* Data for the task *
§ §

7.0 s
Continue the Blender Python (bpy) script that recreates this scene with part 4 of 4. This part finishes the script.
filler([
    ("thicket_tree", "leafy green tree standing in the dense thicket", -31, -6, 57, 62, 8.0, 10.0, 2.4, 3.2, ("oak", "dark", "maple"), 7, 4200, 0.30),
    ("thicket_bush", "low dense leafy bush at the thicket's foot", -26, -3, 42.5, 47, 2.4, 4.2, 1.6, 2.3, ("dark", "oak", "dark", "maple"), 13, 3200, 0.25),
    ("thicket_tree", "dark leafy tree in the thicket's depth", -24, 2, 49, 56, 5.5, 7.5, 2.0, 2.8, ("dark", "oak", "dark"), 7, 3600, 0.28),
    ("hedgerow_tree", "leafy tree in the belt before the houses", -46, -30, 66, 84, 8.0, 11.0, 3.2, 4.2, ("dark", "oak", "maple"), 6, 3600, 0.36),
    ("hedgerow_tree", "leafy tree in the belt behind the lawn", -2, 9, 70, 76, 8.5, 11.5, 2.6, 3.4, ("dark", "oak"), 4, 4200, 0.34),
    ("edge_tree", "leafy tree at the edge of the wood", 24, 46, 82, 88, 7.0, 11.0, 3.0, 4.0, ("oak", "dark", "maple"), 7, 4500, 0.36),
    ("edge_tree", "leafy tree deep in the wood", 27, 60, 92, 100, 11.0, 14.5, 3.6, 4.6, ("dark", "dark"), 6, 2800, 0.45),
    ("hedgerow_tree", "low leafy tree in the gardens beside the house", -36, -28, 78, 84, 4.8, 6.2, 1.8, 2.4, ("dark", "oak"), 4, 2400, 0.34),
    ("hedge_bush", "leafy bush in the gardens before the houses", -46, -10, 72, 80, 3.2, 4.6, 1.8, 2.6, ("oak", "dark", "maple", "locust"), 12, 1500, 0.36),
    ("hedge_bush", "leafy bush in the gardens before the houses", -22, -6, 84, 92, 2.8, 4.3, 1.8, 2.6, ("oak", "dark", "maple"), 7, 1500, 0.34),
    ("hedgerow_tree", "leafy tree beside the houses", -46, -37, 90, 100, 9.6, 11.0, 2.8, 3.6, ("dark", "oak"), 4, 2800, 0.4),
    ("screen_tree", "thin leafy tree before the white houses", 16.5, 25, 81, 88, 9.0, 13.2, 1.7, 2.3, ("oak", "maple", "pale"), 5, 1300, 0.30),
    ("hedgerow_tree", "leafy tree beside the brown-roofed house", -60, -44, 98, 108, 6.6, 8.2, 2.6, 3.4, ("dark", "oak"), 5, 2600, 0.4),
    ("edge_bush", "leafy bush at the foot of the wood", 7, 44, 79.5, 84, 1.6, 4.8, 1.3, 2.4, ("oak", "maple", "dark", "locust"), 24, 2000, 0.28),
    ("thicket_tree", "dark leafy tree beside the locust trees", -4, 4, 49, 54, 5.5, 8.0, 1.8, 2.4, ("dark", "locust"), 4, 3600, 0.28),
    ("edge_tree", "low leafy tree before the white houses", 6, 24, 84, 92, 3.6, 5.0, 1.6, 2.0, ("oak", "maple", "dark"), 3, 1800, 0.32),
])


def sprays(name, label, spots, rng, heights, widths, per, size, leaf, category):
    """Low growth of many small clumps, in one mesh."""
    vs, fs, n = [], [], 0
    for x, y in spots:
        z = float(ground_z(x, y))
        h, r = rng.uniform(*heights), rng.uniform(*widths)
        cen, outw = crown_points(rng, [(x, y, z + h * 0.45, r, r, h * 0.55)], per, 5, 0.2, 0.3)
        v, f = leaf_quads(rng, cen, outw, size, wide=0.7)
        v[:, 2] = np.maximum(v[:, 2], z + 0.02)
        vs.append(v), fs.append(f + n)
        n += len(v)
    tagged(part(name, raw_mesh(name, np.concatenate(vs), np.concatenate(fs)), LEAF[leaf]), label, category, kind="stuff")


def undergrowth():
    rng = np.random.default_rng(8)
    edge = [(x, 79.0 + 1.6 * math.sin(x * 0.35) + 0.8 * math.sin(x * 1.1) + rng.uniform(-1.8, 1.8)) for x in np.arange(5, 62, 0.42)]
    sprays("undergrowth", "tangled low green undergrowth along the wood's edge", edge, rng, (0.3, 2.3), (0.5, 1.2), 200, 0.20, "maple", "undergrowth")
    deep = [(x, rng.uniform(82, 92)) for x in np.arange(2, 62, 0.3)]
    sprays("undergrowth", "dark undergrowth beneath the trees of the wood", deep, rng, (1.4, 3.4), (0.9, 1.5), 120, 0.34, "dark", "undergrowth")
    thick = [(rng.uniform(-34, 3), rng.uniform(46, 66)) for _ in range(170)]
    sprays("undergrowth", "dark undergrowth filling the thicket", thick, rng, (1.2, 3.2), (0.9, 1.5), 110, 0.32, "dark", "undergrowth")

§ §

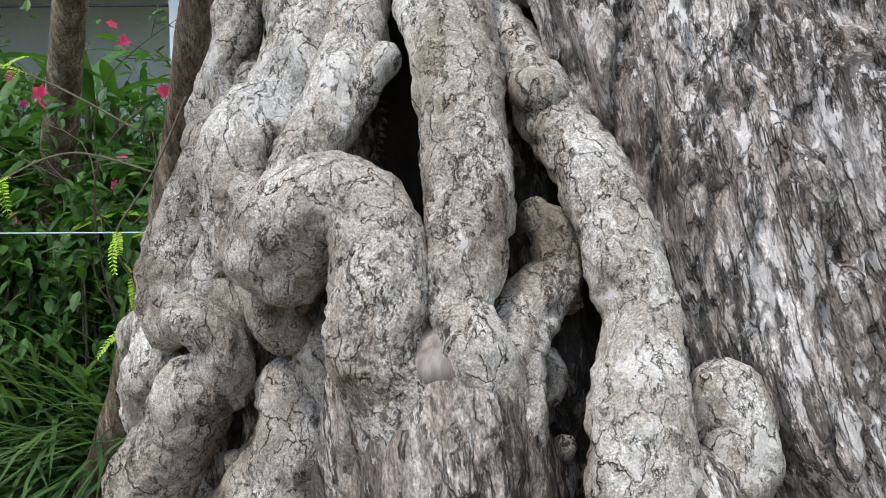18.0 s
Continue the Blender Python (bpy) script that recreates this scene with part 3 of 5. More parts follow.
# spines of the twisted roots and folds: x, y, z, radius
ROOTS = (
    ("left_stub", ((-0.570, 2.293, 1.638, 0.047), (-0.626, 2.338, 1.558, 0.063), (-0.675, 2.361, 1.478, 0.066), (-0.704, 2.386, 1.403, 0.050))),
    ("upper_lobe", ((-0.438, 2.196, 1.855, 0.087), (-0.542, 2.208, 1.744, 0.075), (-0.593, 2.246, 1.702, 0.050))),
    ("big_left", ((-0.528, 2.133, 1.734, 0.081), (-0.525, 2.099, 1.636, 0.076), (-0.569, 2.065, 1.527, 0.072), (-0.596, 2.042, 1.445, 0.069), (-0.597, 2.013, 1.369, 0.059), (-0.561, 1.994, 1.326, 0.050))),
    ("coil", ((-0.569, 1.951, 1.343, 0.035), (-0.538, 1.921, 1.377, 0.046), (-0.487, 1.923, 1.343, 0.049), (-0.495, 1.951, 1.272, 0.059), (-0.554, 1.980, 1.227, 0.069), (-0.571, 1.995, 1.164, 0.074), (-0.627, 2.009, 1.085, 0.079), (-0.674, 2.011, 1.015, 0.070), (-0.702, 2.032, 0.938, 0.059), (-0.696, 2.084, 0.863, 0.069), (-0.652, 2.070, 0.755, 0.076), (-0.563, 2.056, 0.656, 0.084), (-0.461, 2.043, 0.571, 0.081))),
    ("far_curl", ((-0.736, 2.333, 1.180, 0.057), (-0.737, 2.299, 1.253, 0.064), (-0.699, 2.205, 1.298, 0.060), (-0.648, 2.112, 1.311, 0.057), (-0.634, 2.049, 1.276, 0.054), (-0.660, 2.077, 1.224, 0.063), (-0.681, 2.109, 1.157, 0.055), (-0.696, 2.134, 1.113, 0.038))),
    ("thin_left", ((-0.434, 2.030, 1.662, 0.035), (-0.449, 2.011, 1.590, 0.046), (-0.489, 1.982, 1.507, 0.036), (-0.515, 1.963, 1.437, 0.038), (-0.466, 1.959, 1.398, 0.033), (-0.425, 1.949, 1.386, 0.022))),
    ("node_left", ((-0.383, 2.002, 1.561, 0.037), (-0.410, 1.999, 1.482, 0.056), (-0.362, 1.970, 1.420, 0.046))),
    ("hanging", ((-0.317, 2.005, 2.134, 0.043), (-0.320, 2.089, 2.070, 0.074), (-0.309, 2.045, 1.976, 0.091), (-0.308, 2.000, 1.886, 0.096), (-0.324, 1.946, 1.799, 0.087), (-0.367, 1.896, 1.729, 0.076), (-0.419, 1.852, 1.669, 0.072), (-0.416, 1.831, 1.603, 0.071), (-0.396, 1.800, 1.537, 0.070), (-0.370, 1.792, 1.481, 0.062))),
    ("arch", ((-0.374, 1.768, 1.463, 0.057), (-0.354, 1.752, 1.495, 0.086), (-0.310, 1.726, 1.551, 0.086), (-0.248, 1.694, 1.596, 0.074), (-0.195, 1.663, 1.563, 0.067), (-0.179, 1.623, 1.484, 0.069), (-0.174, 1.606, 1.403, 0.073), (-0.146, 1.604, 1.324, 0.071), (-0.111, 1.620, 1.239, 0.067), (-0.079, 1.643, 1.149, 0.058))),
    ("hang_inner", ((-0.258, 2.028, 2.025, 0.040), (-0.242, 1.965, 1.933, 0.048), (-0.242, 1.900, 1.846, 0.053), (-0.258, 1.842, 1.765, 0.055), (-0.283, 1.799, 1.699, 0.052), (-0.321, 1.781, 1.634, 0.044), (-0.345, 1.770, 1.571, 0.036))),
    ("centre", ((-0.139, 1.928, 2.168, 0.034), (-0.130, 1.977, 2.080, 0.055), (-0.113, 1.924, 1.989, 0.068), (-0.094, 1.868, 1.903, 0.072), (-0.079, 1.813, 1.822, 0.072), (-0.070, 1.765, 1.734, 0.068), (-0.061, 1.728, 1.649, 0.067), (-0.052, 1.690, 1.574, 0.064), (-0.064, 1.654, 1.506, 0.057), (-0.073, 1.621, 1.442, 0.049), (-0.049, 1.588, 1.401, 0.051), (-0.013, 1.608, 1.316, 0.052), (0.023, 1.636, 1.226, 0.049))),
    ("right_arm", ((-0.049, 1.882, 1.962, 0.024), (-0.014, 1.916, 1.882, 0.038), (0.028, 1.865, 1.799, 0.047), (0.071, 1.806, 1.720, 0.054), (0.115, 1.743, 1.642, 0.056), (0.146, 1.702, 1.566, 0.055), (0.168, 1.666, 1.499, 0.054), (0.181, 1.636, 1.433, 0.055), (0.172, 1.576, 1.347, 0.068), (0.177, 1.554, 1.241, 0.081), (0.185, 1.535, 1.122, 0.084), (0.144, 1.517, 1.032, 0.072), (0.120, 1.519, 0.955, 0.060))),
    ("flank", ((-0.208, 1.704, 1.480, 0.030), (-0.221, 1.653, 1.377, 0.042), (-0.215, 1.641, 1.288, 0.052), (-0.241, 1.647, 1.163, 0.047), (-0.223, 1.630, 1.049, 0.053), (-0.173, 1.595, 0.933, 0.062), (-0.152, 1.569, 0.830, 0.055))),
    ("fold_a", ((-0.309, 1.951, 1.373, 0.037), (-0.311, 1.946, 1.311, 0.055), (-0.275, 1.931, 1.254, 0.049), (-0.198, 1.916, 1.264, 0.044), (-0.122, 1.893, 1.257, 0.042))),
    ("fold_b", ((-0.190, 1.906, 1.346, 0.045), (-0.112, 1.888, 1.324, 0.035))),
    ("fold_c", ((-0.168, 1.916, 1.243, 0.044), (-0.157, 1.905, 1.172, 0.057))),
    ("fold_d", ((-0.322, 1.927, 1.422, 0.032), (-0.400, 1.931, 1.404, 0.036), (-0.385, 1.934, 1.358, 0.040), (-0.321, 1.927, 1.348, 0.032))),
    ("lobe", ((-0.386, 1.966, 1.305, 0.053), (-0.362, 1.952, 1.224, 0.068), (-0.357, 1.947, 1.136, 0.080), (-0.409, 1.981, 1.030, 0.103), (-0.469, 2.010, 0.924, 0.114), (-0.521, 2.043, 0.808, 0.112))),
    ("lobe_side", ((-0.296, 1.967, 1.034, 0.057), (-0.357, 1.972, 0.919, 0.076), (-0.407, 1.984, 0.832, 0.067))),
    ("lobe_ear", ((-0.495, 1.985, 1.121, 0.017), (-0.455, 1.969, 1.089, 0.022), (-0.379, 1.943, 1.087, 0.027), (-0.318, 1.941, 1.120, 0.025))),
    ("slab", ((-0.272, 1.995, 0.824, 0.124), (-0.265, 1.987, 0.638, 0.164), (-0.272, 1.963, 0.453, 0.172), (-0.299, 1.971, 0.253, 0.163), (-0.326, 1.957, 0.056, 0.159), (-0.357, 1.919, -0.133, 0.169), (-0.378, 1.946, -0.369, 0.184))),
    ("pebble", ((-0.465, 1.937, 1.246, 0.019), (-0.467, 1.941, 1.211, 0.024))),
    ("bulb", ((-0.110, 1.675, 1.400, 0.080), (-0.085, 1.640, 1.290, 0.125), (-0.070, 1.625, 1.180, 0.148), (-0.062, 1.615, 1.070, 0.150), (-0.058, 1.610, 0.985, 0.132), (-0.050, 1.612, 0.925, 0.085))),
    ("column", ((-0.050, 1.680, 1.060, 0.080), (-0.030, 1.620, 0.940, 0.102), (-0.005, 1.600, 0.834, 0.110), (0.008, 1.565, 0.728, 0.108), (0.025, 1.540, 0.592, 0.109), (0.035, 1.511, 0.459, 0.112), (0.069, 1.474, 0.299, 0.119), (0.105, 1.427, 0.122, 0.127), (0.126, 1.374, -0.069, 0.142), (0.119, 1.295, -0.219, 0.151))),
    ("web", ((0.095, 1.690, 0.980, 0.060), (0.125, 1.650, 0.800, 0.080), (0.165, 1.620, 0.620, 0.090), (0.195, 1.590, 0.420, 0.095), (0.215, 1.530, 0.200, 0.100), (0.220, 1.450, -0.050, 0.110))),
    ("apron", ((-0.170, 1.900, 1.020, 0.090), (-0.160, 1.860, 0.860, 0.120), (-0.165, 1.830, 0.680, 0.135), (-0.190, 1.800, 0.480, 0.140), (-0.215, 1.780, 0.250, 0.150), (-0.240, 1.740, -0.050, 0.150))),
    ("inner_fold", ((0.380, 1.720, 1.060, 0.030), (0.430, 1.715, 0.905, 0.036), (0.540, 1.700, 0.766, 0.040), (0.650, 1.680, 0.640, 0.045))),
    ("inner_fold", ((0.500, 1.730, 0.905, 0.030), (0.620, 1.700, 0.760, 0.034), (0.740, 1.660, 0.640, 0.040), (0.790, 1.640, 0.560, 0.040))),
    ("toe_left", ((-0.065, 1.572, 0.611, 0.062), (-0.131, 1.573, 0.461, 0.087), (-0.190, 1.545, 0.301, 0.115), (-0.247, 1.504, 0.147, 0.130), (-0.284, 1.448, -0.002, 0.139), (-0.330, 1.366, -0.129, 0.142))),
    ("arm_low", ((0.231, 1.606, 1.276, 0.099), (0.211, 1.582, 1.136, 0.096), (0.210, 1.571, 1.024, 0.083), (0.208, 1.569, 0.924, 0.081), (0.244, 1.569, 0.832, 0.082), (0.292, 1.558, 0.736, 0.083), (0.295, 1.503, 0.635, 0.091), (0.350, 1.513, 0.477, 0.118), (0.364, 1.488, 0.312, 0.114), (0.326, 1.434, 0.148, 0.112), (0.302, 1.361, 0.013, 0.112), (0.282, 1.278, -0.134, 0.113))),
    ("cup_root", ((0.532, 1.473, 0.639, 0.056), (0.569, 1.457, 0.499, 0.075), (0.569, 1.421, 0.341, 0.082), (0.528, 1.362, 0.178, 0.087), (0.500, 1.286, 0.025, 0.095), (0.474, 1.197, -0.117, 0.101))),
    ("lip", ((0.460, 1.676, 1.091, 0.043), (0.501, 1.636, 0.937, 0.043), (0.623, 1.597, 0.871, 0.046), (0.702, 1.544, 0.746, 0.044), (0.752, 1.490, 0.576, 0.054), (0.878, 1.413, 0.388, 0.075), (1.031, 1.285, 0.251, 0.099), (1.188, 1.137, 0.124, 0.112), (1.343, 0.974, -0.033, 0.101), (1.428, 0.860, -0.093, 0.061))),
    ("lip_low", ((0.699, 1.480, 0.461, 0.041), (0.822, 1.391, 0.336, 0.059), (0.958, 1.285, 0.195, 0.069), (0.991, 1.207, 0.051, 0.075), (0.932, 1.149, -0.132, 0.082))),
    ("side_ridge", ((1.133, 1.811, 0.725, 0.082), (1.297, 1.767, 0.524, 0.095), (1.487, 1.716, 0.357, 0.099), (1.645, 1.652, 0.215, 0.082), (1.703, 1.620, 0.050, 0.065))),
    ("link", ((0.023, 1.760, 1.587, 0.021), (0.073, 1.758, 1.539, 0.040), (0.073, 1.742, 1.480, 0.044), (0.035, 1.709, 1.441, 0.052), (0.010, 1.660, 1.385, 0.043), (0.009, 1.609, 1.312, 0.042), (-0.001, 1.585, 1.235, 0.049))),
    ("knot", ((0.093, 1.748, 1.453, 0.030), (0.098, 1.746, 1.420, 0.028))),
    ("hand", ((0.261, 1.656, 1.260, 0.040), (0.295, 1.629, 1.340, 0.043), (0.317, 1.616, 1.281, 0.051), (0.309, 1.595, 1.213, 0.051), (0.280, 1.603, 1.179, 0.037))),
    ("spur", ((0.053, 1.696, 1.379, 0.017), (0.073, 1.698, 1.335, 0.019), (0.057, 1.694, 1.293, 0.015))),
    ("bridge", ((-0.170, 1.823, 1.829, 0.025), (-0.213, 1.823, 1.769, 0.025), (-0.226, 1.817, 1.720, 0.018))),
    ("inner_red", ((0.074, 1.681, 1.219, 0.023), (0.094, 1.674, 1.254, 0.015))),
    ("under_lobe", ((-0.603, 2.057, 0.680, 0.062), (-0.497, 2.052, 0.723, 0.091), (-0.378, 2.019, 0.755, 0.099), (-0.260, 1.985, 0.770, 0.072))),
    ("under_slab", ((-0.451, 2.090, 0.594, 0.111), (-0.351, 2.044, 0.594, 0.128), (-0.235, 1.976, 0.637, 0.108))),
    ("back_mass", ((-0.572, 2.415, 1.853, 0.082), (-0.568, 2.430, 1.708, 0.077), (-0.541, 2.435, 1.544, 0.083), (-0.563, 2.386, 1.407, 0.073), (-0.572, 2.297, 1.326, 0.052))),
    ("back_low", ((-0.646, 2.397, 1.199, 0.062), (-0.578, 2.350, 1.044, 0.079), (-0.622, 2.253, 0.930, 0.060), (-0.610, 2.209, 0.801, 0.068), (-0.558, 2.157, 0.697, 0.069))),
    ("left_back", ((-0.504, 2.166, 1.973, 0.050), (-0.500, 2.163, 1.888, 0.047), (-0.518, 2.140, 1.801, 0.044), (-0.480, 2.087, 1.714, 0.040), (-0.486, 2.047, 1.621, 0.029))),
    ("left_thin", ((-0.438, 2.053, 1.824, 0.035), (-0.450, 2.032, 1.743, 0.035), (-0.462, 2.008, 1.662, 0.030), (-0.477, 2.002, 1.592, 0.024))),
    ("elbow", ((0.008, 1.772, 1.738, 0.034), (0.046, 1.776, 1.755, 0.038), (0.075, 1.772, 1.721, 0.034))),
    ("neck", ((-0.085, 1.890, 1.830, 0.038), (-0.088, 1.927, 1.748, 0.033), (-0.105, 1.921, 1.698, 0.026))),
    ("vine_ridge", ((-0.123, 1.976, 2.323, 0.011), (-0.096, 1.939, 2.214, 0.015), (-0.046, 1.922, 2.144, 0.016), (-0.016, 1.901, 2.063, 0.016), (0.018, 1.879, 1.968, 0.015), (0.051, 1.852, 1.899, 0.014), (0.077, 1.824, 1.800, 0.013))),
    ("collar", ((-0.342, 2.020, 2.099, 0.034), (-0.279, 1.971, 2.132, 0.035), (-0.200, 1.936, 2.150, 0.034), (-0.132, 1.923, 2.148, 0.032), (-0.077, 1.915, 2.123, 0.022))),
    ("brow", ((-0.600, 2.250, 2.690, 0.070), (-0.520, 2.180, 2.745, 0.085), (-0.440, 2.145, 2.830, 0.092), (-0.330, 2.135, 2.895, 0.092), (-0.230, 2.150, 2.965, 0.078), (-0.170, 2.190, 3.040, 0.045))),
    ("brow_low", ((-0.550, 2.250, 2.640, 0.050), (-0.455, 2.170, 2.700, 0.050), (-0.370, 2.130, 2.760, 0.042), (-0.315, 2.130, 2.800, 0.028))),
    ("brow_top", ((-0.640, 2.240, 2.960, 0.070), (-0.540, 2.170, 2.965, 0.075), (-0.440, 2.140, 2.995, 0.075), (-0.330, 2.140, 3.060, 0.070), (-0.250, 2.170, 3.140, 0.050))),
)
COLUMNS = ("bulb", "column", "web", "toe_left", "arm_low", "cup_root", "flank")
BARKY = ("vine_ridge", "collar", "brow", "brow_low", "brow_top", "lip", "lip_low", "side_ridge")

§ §

Tally up the lines of the listing containing the word "with". Give only the total.

2